[DATA EXCERPT]
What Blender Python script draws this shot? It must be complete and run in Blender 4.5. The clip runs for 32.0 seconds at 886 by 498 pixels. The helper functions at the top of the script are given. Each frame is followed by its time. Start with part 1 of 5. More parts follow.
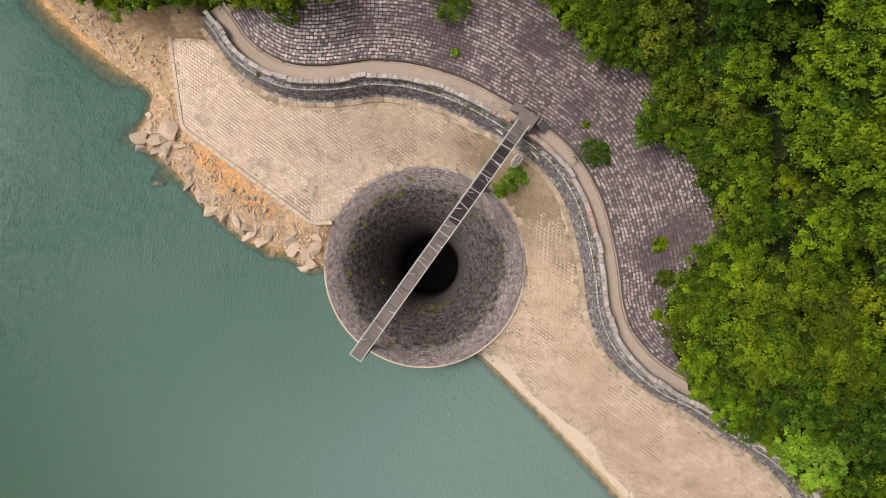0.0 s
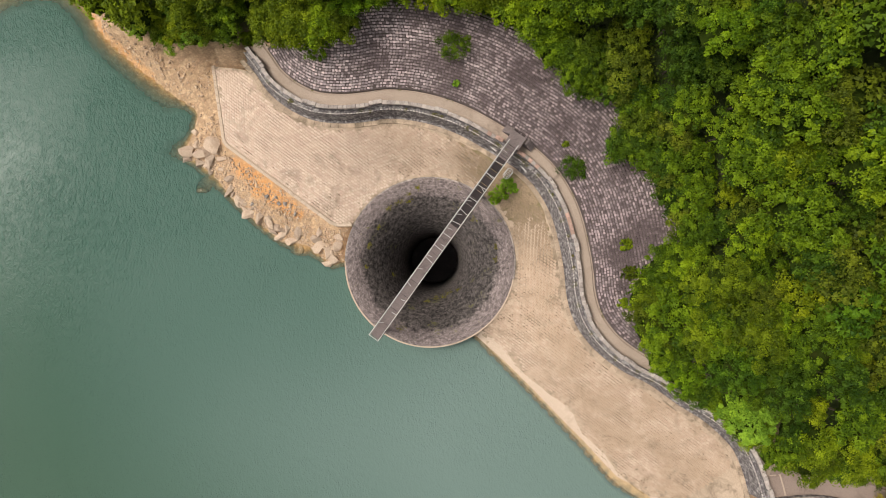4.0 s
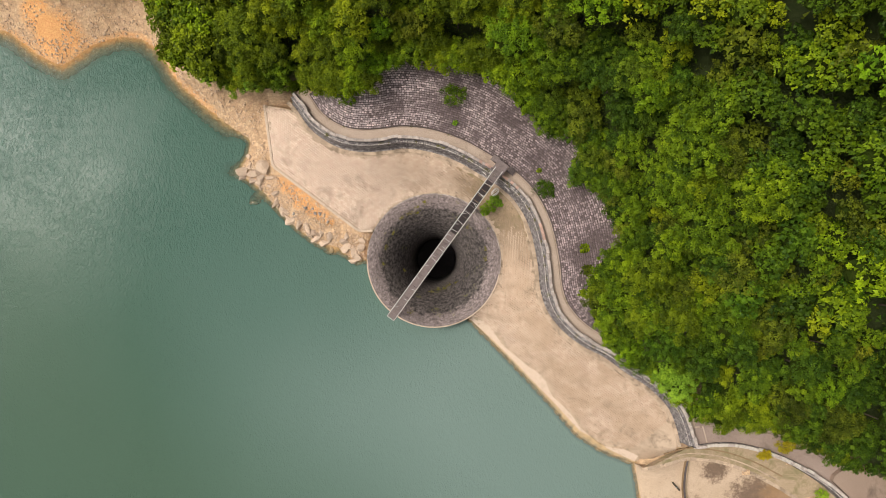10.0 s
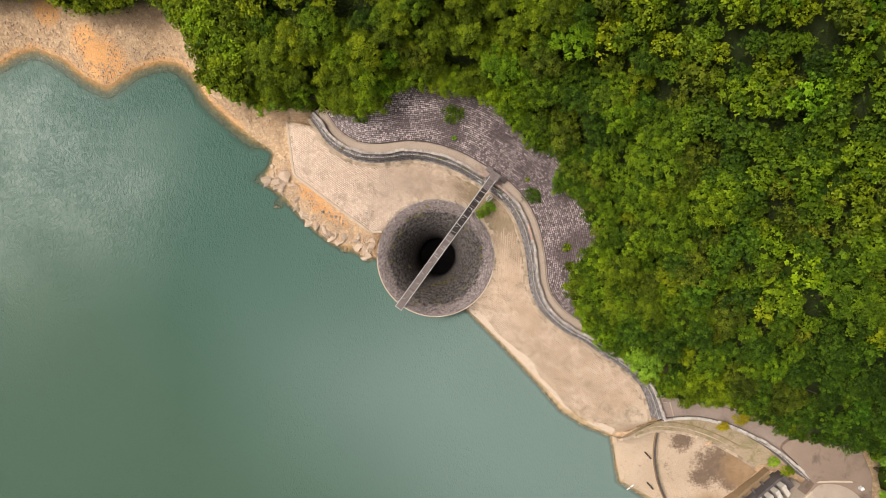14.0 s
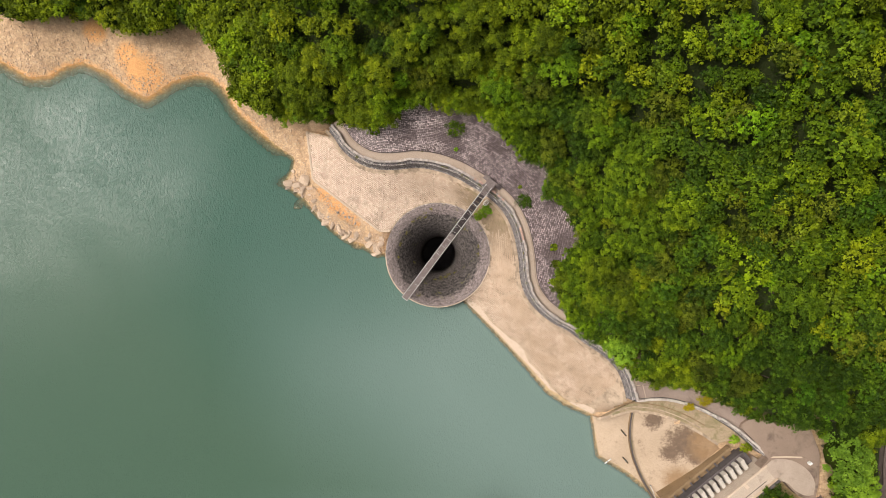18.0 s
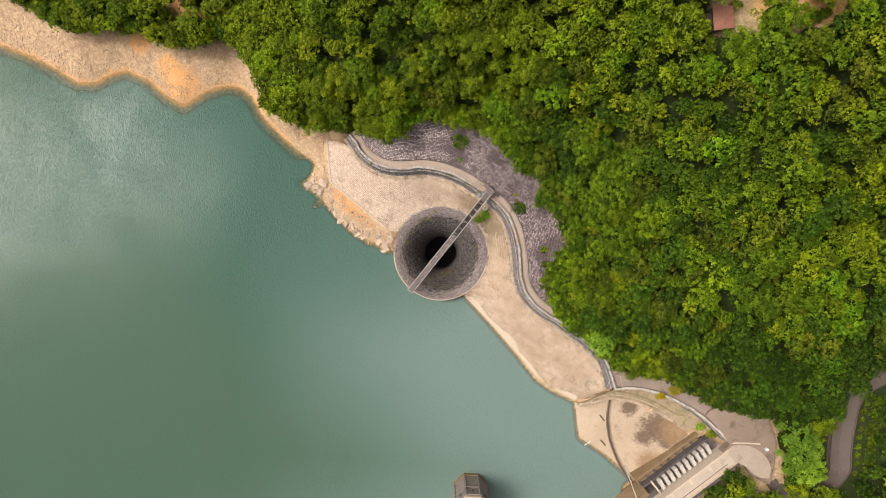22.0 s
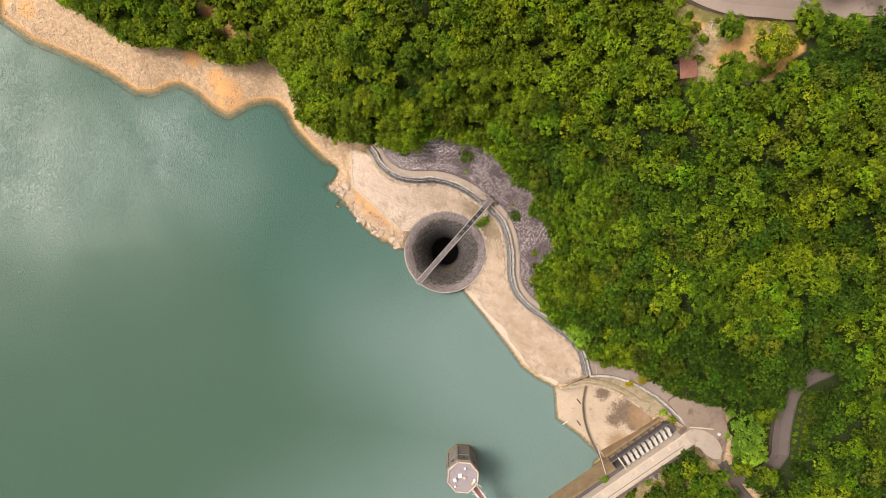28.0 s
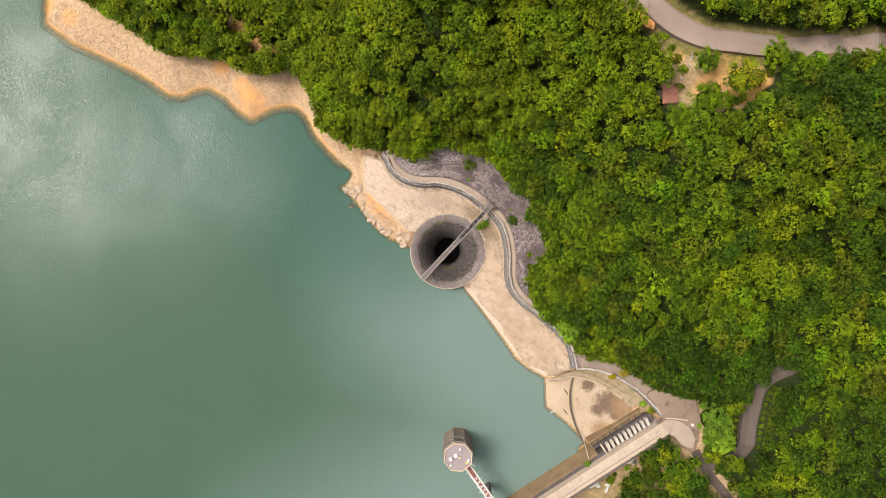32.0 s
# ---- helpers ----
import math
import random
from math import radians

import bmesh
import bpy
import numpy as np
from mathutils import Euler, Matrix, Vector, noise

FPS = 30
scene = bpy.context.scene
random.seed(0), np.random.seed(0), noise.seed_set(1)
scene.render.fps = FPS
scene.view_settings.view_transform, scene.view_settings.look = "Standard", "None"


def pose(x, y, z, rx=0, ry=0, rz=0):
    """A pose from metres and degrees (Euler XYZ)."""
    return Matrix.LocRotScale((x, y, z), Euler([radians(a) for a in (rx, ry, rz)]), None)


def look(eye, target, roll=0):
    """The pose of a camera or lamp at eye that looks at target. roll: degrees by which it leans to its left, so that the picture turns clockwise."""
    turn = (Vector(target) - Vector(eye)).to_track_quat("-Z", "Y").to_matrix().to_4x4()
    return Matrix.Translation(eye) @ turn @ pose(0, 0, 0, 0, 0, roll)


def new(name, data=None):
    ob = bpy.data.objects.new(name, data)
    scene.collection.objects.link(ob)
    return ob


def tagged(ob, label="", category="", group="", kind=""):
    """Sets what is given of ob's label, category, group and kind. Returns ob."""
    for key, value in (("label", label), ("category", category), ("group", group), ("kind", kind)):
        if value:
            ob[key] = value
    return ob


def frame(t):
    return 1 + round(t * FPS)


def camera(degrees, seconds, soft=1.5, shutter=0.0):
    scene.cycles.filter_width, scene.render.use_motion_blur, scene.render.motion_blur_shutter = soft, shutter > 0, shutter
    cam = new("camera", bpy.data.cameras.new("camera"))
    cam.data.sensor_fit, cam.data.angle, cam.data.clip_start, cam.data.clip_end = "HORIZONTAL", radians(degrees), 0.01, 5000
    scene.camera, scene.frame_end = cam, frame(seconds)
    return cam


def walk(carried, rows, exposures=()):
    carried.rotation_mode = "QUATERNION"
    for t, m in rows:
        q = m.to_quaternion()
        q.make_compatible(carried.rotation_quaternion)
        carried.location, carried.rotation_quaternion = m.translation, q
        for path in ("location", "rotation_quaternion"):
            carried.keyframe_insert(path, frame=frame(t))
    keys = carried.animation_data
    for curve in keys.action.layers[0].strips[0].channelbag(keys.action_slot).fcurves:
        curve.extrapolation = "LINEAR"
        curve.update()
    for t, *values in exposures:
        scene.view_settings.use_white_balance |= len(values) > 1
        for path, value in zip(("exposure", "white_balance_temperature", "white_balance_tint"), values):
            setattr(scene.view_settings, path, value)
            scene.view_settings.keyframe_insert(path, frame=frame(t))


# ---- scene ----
cam = camera(73.7, 32.0, soft=0.9)
walk(cam, [
    (0, pose(2.33, 0.33, 66.6, 1.437, 0.288, 0.555)),
    (1, pose(2.1, 0.62, 68.94, 1.023, 0.196, 0.351)),
    (2, pose(1.96, 0.8, 71.77, 0.775, 0.155, 0.368)),
    (3, pose(1.89, 0.9, 74.93, 0.638, 0.146, 0.504)),
    (4.5, pose(1.85, 0.99, 80.01, 0.547, 0.163, 0.775)),
    (6, pose(1.85, 1.07, 85.26, 0.508, 0.187, 1)),
    (8, pose(1.84, 1.2, 92.23, 0.445, 0.199, 1.13)),
    (10, pose(1.77, 1.38, 99.07, 0.325, 0.175, 1.096)),
    (12, pose(1.63, 1.58, 105.81, 0.157, 0.122, 1.021)),
    (14, pose(1.44, 1.75, 112.54, -0.021, 0.06, 1.055)),
    (16, pose(1.22, 1.86, 119.37, -0.17, 0.01, 1.319)),
    (18, pose(1, 1.88, 126.35, -0.264, -0.009, 1.869)),
    (20, pose(0.79, 1.86, 133.47, -0.301, 0.01, 2.681)),
    (22, pose(0.6, 1.81, 140.65, -0.3, 0.067, 3.661)),
    (24, pose(0.42, 1.8, 147.78, -0.301, 0.147, 4.667)),
    (26, pose(0.22, 1.88, 154.77, -0.341, 0.226, 5.565)),
    (28, pose(-0.06, 2.06, 161.62, -0.437, 0.275, 6.296)),
    (30, pose(-0.5, 2.26, 168.53, -0.55, 0.263, 6.965)),
    (31, pose(-0.81, 2.32, 172.17, -0.577, 0.226, 7.383)),
    (32, pose(-1.2, 2.3, 176.07, -0.549, 0.166, 7.959)),
], exposures=[(0, 0.0, 6550, 10), (3, 0.02, 6650, 10), (9, 0.08, 6800, 11), (19, 0.20, 6760, 11), (26, 0.28, 6760, 11), (32, 0.36, 6820, 11)])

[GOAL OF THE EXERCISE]
Write out the data precisely as given, excluding the pictures.

[TASK RESPONSE]
What Blender Python script draws this shot? It must be complete and run in Blender 4.5. The clip runs for 32.0 seconds at 886 by 498 pixels. The helper functions at the top of the script are given. Each frame is followed by its time. Start with part 1 of 5. More parts follow.
0.0 s
4.0 s
10.0 s
14.0 s
18.0 s
22.0 s
28.0 s
32.0 s
# ---- helpers ----
import math
import random
from math import radians

import bmesh
import bpy
import numpy as np
from mathutils import Euler, Matrix, Vector, noise

FPS = 30
scene = bpy.context.scene
random.seed(0), np.random.seed(0), noise.seed_set(1)
scene.render.fps = FPS
scene.view_settings.view_transform, scene.view_settings.look = "Standard", "None"


def pose(x, y, z, rx=0, ry=0, rz=0):
    """A pose from metres and degrees (Euler XYZ)."""
    return Matrix.LocRotScale((x, y, z), Euler([radians(a) for a in (rx, ry, rz)]), None)


def look(eye, target, roll=0):
    """The pose of a camera or lamp at eye that looks at target. roll: degrees by which it leans to its left, so that the picture turns clockwise."""
    turn = (Vector(target) - Vector(eye)).to_track_quat("-Z", "Y").to_matrix().to_4x4()
    return Matrix.Translation(eye) @ turn @ pose(0, 0, 0, 0, 0, roll)


def new(name, data=None):
    ob = bpy.data.objects.new(name, data)
    scene.collection.objects.link(ob)
    return ob


def tagged(ob, label="", category="", group="", kind=""):
    """Sets what is given of ob's label, category, group and kind. Returns ob."""
    for key, value in (("label", label), ("category", category), ("group", group), ("kind", kind)):
        if value:
            ob[key] = value
    return ob


def frame(t):
    return 1 + round(t * FPS)


def camera(degrees, seconds, soft=1.5, shutter=0.0):
    scene.cycles.filter_width, scene.render.use_motion_blur, scene.render.motion_blur_shutter = soft, shutter > 0, shutter
    cam = new("camera", bpy.data.cameras.new("camera"))
    cam.data.sensor_fit, cam.data.angle, cam.data.clip_start, cam.data.clip_end = "HORIZONTAL", radians(degrees), 0.01, 5000
    scene.camera, scene.frame_end = cam, frame(seconds)
    return cam


def walk(carried, rows, exposures=()):
    carried.rotation_mode = "QUATERNION"
    for t, m in rows:
        q = m.to_quaternion()
        q.make_compatible(carried.rotation_quaternion)
        carried.location, carried.rotation_quaternion = m.translation, q
        for path in ("location", "rotation_quaternion"):
            carried.keyframe_insert(path, frame=frame(t))
    keys = carried.animation_data
    for curve in keys.action.layers[0].strips[0].channelbag(keys.action_slot).fcurves:
        curve.extrapolation = "LINEAR"
        curve.update()
    for t, *values in exposures:
        scene.view_settings.use_white_balance |= len(values) > 1
        for path, value in zip(("exposure", "white_balance_temperature", "white_balance_tint"), values):
            setattr(scene.view_settings, path, value)
            scene.view_settings.keyframe_insert(path, frame=frame(t))


# ---- scene ----
cam = camera(73.7, 32.0, soft=0.9)
walk(cam, [
    (0, pose(2.33, 0.33, 66.6, 1.437, 0.288, 0.555)),
    (1, pose(2.1, 0.62, 68.94, 1.023, 0.196, 0.351)),
    (2, pose(1.96, 0.8, 71.77, 0.775, 0.155, 0.368)),
    (3, pose(1.89, 0.9, 74.93, 0.638, 0.146, 0.504)),
    (4.5, pose(1.85, 0.99, 80.01, 0.547, 0.163, 0.775)),
    (6, pose(1.85, 1.07, 85.26, 0.508, 0.187, 1)),
    (8, pose(1.84, 1.2, 92.23, 0.445, 0.199, 1.13)),
    (10, pose(1.77, 1.38, 99.07, 0.325, 0.175, 1.096)),
    (12, pose(1.63, 1.58, 105.81, 0.157, 0.122, 1.021)),
    (14, pose(1.44, 1.75, 112.54, -0.021, 0.06, 1.055)),
    (16, pose(1.22, 1.86, 119.37, -0.17, 0.01, 1.319)),
    (18, pose(1, 1.88, 126.35, -0.264, -0.009, 1.869)),
    (20, pose(0.79, 1.86, 133.47, -0.301, 0.01, 2.681)),
    (22, pose(0.6, 1.81, 140.65, -0.3, 0.067, 3.661)),
    (24, pose(0.42, 1.8, 147.78, -0.301, 0.147, 4.667)),
    (26, pose(0.22, 1.88, 154.77, -0.341, 0.226, 5.565)),
    (28, pose(-0.06, 2.06, 161.62, -0.437, 0.275, 6.296)),
    (30, pose(-0.5, 2.26, 168.53, -0.55, 0.263, 6.965)),
    (31, pose(-0.81, 2.32, 172.17, -0.577, 0.226, 7.383)),
    (32, pose(-1.2, 2.3, 176.07, -0.549, 0.166, 7.959)),
], exposures=[(0, 0.0, 6550, 10), (3, 0.02, 6650, 10), (9, 0.08, 6800, 11), (19, 0.20, 6760, 11), (26, 0.28, 6760, 11), (32, 0.36, 6820, 11)])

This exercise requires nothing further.